Root Daemon: Not running
phooijenga opened this issue · comments
Describe the bug
The telepresence root daemon does not start. The daemon.log file is empty.
To Reproduce
- Run
telepresence connect
. It tells me it needs root privileges, which I provide:$ telepresence connect Launching Telepresence Root Daemon Need root privileges to run: /Users/paul/bin/telepresence daemon-foreground /Users/paul/Library/Logs/telepresence '/Users/paul/Library/Application Support/telepresence'
- Run
telepresence status
, observe that root daemon is not running$ telepresence status OSS User Daemon: Running Version : v2.18.0 Executable : /Users/paul/bin/telepresence Install ID : b4931622-dabf-46bc-8218-266d4b782476 Status : Connected Kubernetes server : https://198.19.249.184:6443 Kubernetes context: founda-k3s-1 Namespace : apps Manager namespace : ambassador Intercepts : 0 total Root Daemon: Not running OSS Traffic Manager: Connected Version : v2.18.0 Traffic Agent: docker.io/datawire/tel2:2.18.0
I don't see the daemon-foreground in ps output. When I run it manually it doesn't seem to crash (and writes a startup message to daemon.log
), but telepresence status
still reports 'not running'. It does create a /var/run/telepresence-daemon.socket
.
Expected behavior
A clear and concise description of what you expected to happen.

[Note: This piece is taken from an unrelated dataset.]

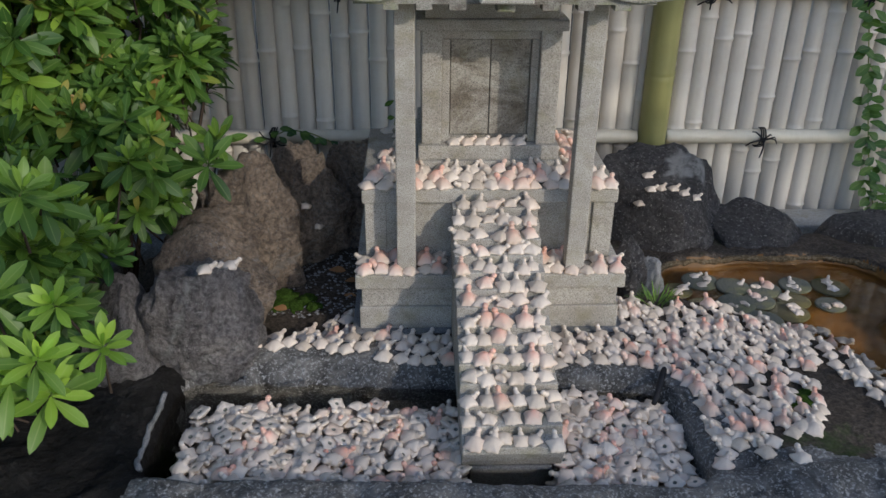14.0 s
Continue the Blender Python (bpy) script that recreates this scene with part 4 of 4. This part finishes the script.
def heap(name, spots, label, mats=GLAZE_HEAP):
    vs, fs, bl, wa, ho = [], [], [], [], []
    for m, pink in spots:
        me = rng.choice(PINK if pink else WHITE)
        k = len(vs)
        vs += [tuple(m @ v.co) for v in me.vertices]
        fs += [tuple(k + a for a in q.vertices) for q in me.polygons]
        bl += [d.value for d in me.attributes["blush"].data]
        wa += [d.value for d in me.attributes["wash_shade"].data]
        ho += [d.value for d in me.attributes["hole_shade"].data]
    me = bpy.data.meshes.new(name)
    me.from_pydata(vs, [], fs)
    at = me.attributes.new("blush", "FLOAT", "POINT")
    at.data.foreach_set("value", bl)
    at = me.attributes.new("wash_shade", "FLOAT", "POINT")
    at.data.foreach_set("value", wa)
    at = me.attributes.new("hole_shade", "FLOAT", "POINT")
    at.data.foreach_set("value", ho)
    me.materials.append(mats)
    me.polygons.foreach_set("use_smooth", [True] * len(fs))
    return tagged(new(name, me), label, "figurines", kind="stuff")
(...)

Versions (please complete the following information):
OSS Client : v2.18.0
OSS Root Daemon : v2.18.0
OSS User Daemon : v2.18.0
OSS Traffic Manager: v2.18.0
Traffic Agent : docker.io/datawire/tel2:2.18.0
macOS Sonoma 14.4.1 (23E224)
Additional context
It appears as if this issue started happening after upgrading to macOS Sonoma 14.4.1.
Is this amd64 or arm64 (M1)?
M1.
$ arch
arm64
$ file `which telepresence`
/Users/paul/bin/telepresence: Mach-O 64-bit executable arm64
I did some debugging, and it turns out that EnsureUserDaemon
swallows the error returned by ensureRootDaemonRunning
here.
In my case, the error is "daemon service did not start: timeout while waiting for daemon to start", which unfortunately does not tell us anything new.
So, it turns out that this system has timestamp_timeout=0
configured, and running sudo true
doesn't actually do anything.
Apparently timestamp_timeout=0
is now company policy, so I can't simply change it.
Alright, to wrap this all up: if I manually start the root daemon with sudo before running telepresence connect
, it works.
Thanks for the info. Any ideas on how we can improve how this is handled in Telepresence?
I think not hiding the error is a good start (#3559), but I'm not sure if the underlying problem can be solved completely. Maybe ensureRootDaemonRunning
could check if the process is still alive as well as trying to connect to the socket. That way the user wouldn't have to wait the full 10 seconds to be told the daemon failed to start.
Another possibility (which I've not extensively tested) might be to run sudo --list
(instead of sudo true
) and check for timestamp_timeout=0
in the output. If it's there, telepresence
can instruct the user how to run the daemon themself.
Another possibility would be to use sudo --non-interactive --no-update --validate
to check if the user's cached credentials are valid (or no authentication is required) twice, once before prompting (instead of the current sudo --non-interactive true
) and once again after to make sure the credentials are indeed cached.
It looks like the error display has been addressed. I'll leave this open as a feature request for the process check suggestions.